Problem statement: Output each line exactly as it appears, skipping any embedded picture.

Material:
★ ★ ★ ★ ★ ★ ★

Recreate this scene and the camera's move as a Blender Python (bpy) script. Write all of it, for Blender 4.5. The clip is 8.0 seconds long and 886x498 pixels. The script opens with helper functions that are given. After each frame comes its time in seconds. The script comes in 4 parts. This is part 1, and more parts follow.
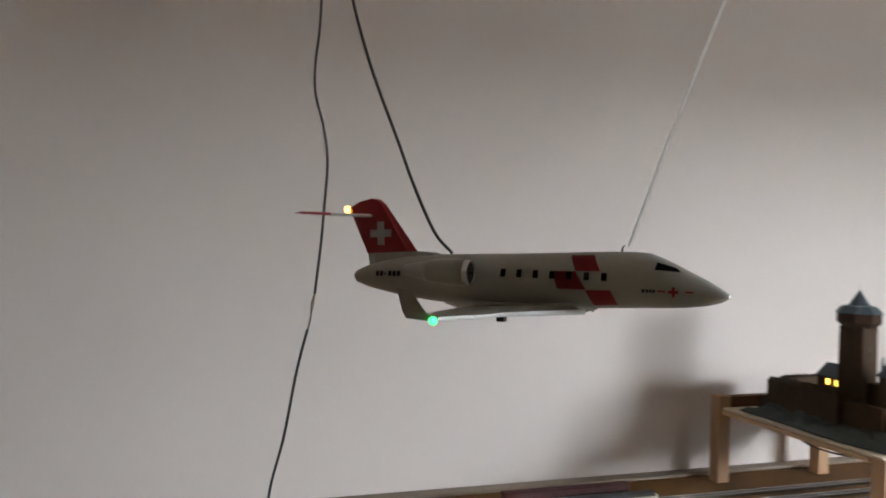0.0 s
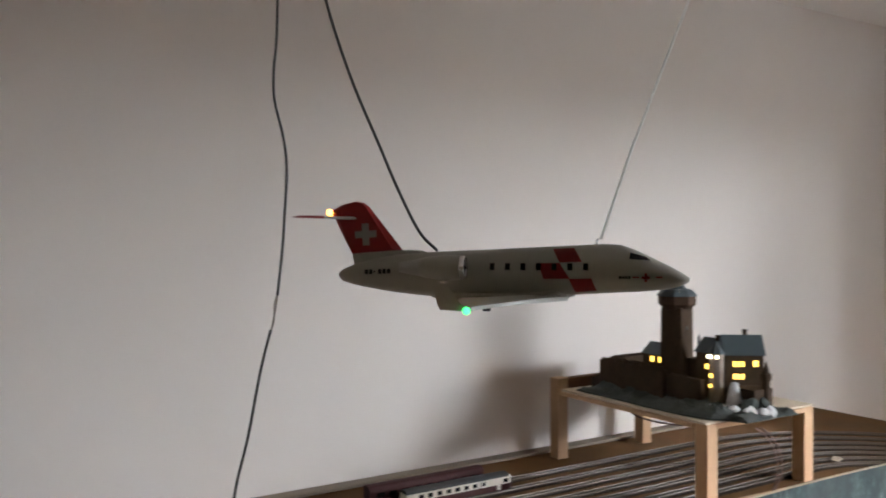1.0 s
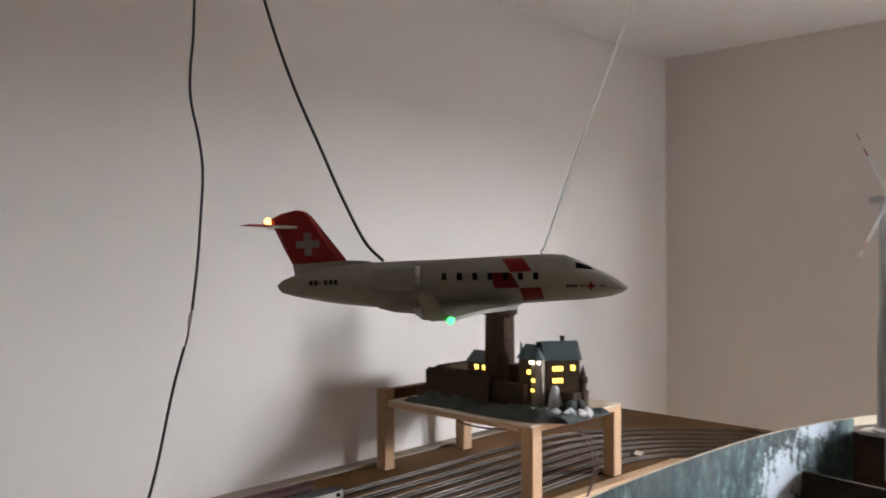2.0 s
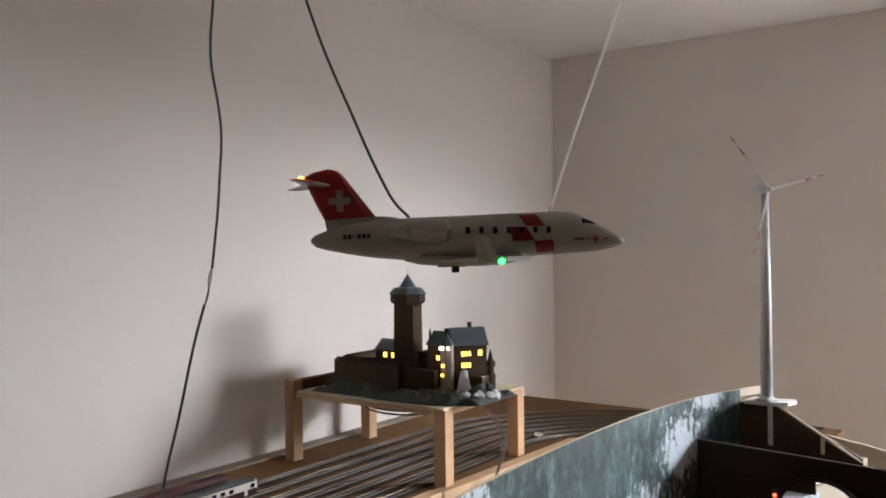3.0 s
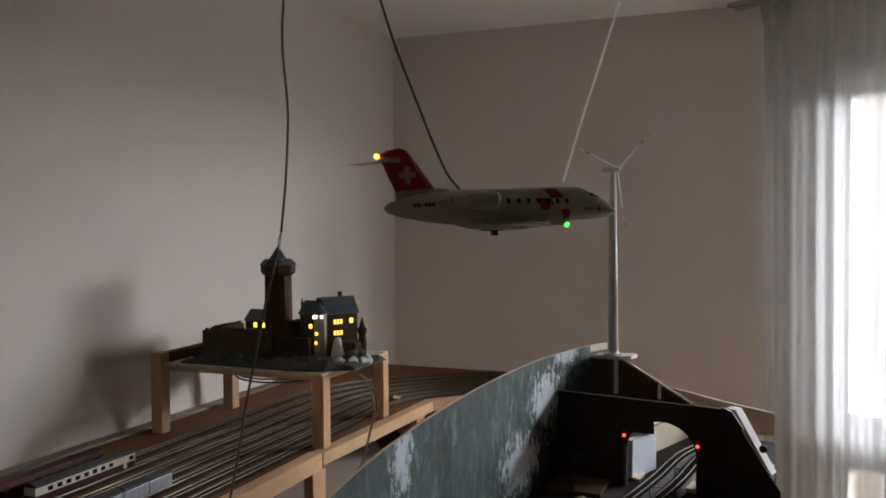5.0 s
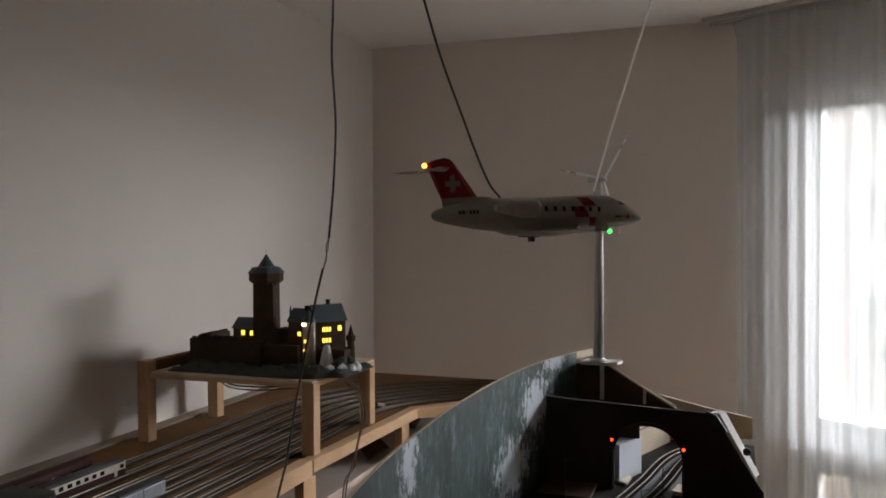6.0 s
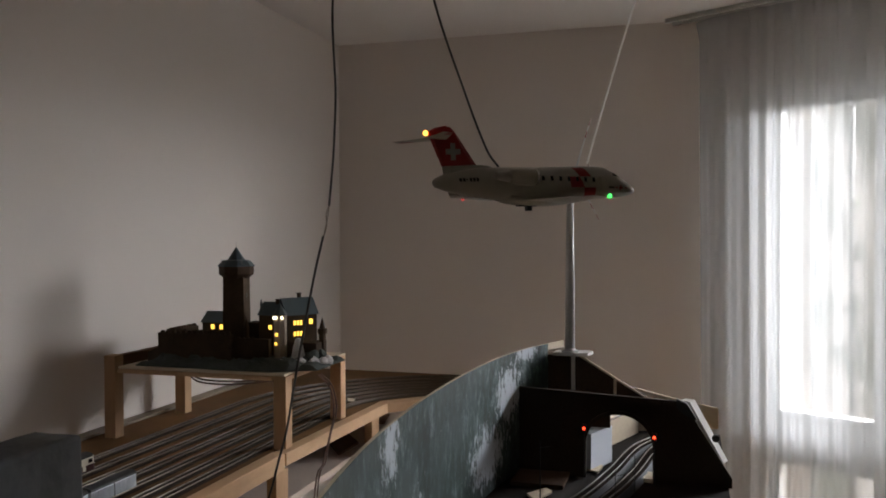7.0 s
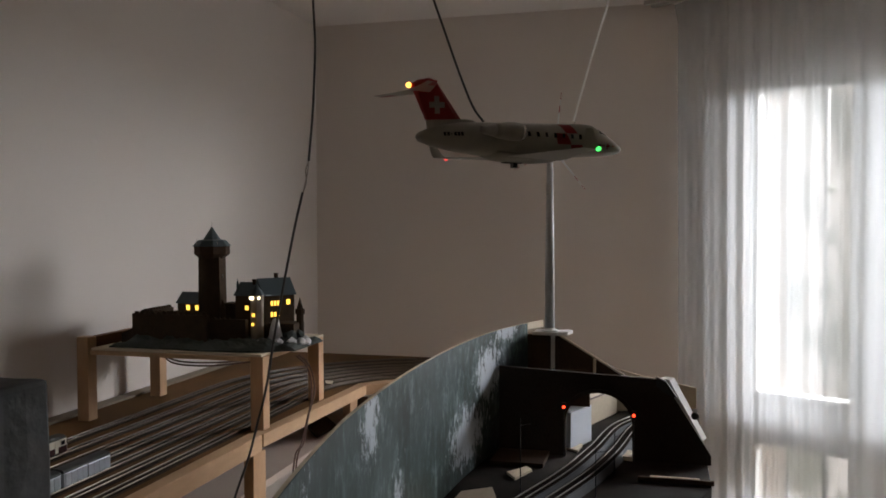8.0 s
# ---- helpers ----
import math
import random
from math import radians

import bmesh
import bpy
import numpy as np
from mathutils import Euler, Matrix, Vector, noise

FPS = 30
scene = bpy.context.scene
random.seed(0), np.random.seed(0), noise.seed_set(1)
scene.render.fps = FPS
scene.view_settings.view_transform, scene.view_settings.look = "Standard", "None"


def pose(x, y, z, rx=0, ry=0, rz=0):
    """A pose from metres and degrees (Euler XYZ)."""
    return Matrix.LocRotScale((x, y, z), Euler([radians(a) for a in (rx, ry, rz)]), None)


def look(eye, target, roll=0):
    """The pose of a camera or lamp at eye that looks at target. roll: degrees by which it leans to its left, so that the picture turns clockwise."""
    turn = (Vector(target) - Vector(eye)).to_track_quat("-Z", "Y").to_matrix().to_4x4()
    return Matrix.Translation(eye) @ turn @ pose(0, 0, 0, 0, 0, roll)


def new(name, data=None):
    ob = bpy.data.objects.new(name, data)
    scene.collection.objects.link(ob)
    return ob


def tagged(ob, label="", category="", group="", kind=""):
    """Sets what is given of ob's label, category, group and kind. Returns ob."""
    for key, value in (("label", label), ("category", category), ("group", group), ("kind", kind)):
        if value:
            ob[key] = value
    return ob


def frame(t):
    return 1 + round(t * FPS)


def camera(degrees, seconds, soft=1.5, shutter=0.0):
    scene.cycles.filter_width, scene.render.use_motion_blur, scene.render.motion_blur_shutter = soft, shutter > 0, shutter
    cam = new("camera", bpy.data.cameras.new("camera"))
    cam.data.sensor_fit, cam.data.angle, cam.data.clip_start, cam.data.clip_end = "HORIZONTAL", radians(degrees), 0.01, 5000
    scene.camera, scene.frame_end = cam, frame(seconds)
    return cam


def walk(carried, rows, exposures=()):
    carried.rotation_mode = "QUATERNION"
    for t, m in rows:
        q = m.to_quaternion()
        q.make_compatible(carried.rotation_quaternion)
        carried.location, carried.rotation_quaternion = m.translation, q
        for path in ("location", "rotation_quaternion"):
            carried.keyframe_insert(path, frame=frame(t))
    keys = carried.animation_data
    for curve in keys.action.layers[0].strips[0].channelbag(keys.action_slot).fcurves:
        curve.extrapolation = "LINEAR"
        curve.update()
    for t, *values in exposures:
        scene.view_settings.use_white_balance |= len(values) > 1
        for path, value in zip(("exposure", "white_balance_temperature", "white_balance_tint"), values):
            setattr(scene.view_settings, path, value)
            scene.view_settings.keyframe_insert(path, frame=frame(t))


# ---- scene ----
cam = camera(56.2, 8.0, soft=1.7, shutter=0.5)
PATH = [
    (0, (-0.822, 0.388, 1.653), (-0.173, 2.279, 1.621), 1.4),
    (0.5, (-0.886, 0.374, 1.657), (-0.001, 2.167, 1.64), -0.3),
    (1, (-0.929, 0.395, 1.652), (0.133, 2.09, 1.622), -0.2),
    (1.5, (-0.942, 0.427, 1.641), (0.33, 1.97, 1.637), 0.8),
    (2, (-0.997, 0.454, 1.651), (0.449, 1.835, 1.649), -0.2),
    (3.3, (-1.112, 0.505, 1.62), (0.556, 1.61, 1.618), -0.6),
    (3.5, (-1.13, 0.509, 1.621), (0.552, 1.591, 1.619), -0.7),
    (4, (-1.169, 0.526, 1.615), (0.572, 1.511, 1.602), -0.5),
    (4.5, (-1.219, 0.561, 1.62), (0.6, 1.39, 1.563), -0.4),
    (6, (-1.311, 0.64, 1.618), (0.578, 1.296, 1.572), -0.2),
    (6.5, (-1.317, 0.655, 1.603), (0.589, 1.26, 1.561), -0.1),
    (7, (-1.327, 0.668, 1.59), (0.591, 1.232, 1.552), -0.2),
    (7.5, (-1.319, 0.674, 1.575), (0.609, 1.201, 1.512), -0.1),
    (8, (-1.311, 0.678, 1.565), (0.622, 1.189, 1.5), -0.2),
]
EXPOSURES = [(0.0, 1.5, 6750, 11), (1.0, 1.5, 6780, 11.5), (2.0, 1.55, 6830, 12.5), (3.5, 1.55, 6920, 13.5), (4.0, 1.4, 7030, 14.5), (4.5, 0.75, 7110, 14.5), (6.0, 0.38, 7250, 14), (7.0, 0.3, 7250, 14), (8.0, 0.3, 7250, 14)]
walk(cam, [(t, look(eye, target, roll)) for t, eye, target, roll in PATH], EXPOSURES)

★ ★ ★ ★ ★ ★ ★

Finished task:
Recreate this scene and the camera's move as a Blender Python (bpy) script. Write all of it, for Blender 4.5. The clip is 8.0 seconds long and 886x498 pixels. The script opens with helper functions that are given. After each frame comes its time in seconds. The script comes in 4 parts. This is part 1, and more parts follow.
0.0 s
1.0 s
2.0 s
3.0 s
5.0 s
6.0 s
7.0 s
8.0 s
# ---- helpers ----
import math
import random
from math import radians

import bmesh
import bpy
import numpy as np
from mathutils import Euler, Matrix, Vector, noise

FPS = 30
scene = bpy.context.scene
random.seed(0), np.random.seed(0), noise.seed_set(1)
scene.render.fps = FPS
scene.view_settings.view_transform, scene.view_settings.look = "Standard", "None"


def pose(x, y, z, rx=0, ry=0, rz=0):
    """A pose from metres and degrees (Euler XYZ)."""
    return Matrix.LocRotScale((x, y, z), Euler([radians(a) for a in (rx, ry, rz)]), None)


def look(eye, target, roll=0):
    """The pose of a camera or lamp at eye that looks at target. roll: degrees by which it leans to its left, so that the picture turns clockwise."""
    turn = (Vector(target) - Vector(eye)).to_track_quat("-Z", "Y").to_matrix().to_4x4()
    return Matrix.Translation(eye) @ turn @ pose(0, 0, 0, 0, 0, roll)


def new(name, data=None):
    ob = bpy.data.objects.new(name, data)
    scene.collection.objects.link(ob)
    return ob


def tagged(ob, label="", category="", group="", kind=""):
    """Sets what is given of ob's label, category, group and kind. Returns ob."""
    for key, value in (("label", label), ("category", category), ("group", group), ("kind", kind)):
        if value:
            ob[key] = value
    return ob


def frame(t):
    return 1 + round(t * FPS)


def camera(degrees, seconds, soft=1.5, shutter=0.0):
    scene.cycles.filter_width, scene.render.use_motion_blur, scene.render.motion_blur_shutter = soft, shutter > 0, shutter
    cam = new("camera", bpy.data.cameras.new("camera"))
    cam.data.sensor_fit, cam.data.angle, cam.data.clip_start, cam.data.clip_end = "HORIZONTAL", radians(degrees), 0.01, 5000
    scene.camera, scene.frame_end = cam, frame(seconds)
    return cam


def walk(carried, rows, exposures=()):
    carried.rotation_mode = "QUATERNION"
    for t, m in rows:
        q = m.to_quaternion()
        q.make_compatible(carried.rotation_quaternion)
        carried.location, carried.rotation_quaternion = m.translation, q
        for path in ("location", "rotation_quaternion"):
            carried.keyframe_insert(path, frame=frame(t))
    keys = carried.animation_data
    for curve in keys.action.layers[0].strips[0].channelbag(keys.action_slot).fcurves:
        curve.extrapolation = "LINEAR"
        curve.update()
    for t, *values in exposures:
        scene.view_settings.use_white_balance |= len(values) > 1
        for path, value in zip(("exposure", "white_balance_temperature", "white_balance_tint"), values):
            setattr(scene.view_settings, path, value)
            scene.view_settings.keyframe_insert(path, frame=frame(t))


# ---- scene ----
cam = camera(56.2, 8.0, soft=1.7, shutter=0.5)
PATH = [
    (0, (-0.822, 0.388, 1.653), (-0.173, 2.279, 1.621), 1.4),
    (0.5, (-0.886, 0.374, 1.657), (-0.001, 2.167, 1.64), -0.3),
    (1, (-0.929, 0.395, 1.652), (0.133, 2.09, 1.622), -0.2),
    (1.5, (-0.942, 0.427, 1.641), (0.33, 1.97, 1.637), 0.8),
    (2, (-0.997, 0.454, 1.651), (0.449, 1.835, 1.649), -0.2),
    (3.3, (-1.112, 0.505, 1.62), (0.556, 1.61, 1.618), -0.6),
    (3.5, (-1.13, 0.509, 1.621), (0.552, 1.591, 1.619), -0.7),
    (4, (-1.169, 0.526, 1.615), (0.572, 1.511, 1.602), -0.5),
    (4.5, (-1.219, 0.561, 1.62), (0.6, 1.39, 1.563), -0.4),
    (6, (-1.311, 0.64, 1.618), (0.578, 1.296, 1.572), -0.2),
    (6.5, (-1.317, 0.655, 1.603), (0.589, 1.26, 1.561), -0.1),
    (7, (-1.327, 0.668, 1.59), (0.591, 1.232, 1.552), -0.2),
    (7.5, (-1.319, 0.674, 1.575), (0.609, 1.201, 1.512), -0.1),
    (8, (-1.311, 0.678, 1.565), (0.622, 1.189, 1.5), -0.2),
]
EXPOSURES = [(0.0, 1.5, 6750, 11), (1.0, 1.5, 6780, 11.5), (2.0, 1.55, 6830, 12.5), (3.5, 1.55, 6920, 13.5), (4.0, 1.4, 7030, 14.5), (4.5, 0.75, 7110, 14.5), (6.0, 0.38, 7250, 14), (7.0, 0.3, 7250, 14), (8.0, 0.3, 7250, 14)]
walk(cam, [(t, look(eye, target, roll)) for t, eye, target, roll in PATH], EXPOSURES)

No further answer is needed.